[Animation scripts]
::::

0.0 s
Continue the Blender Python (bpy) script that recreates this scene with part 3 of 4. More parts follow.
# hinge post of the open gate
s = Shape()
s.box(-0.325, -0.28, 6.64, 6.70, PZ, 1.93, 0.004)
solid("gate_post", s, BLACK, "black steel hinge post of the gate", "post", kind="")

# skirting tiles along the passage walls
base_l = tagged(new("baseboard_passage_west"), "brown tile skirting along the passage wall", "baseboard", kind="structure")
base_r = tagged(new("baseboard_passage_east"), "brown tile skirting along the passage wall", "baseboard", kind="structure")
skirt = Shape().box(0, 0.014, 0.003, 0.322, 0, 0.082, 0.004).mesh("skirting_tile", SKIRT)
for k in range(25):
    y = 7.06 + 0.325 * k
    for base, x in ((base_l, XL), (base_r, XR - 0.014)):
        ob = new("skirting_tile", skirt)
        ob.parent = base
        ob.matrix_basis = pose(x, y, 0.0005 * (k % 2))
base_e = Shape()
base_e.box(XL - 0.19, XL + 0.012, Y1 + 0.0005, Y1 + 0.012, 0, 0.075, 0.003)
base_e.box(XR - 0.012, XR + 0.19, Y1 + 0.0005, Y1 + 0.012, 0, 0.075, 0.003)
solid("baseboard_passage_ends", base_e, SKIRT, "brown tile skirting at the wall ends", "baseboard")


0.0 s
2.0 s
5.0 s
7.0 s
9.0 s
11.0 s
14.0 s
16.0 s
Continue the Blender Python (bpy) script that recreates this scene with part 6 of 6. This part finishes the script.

::::

▶ Given exercise:
Start with the line that holds "More parts follow." and finish with the line that holds "steel hinge post". Transcribe each line in between exactly, and those two as well.

▶ Correct answer:
Continue the Blender Python (bpy) script that recreates this scene with part 3 of 4. More parts follow.
# hinge post of the open gate
s = Shape()
s.box(-0.325, -0.28, 6.64, 6.70, PZ, 1.93, 0.004)
solid("gate_post", s, BLACK, "black steel hinge post of the gate", "post", kind="")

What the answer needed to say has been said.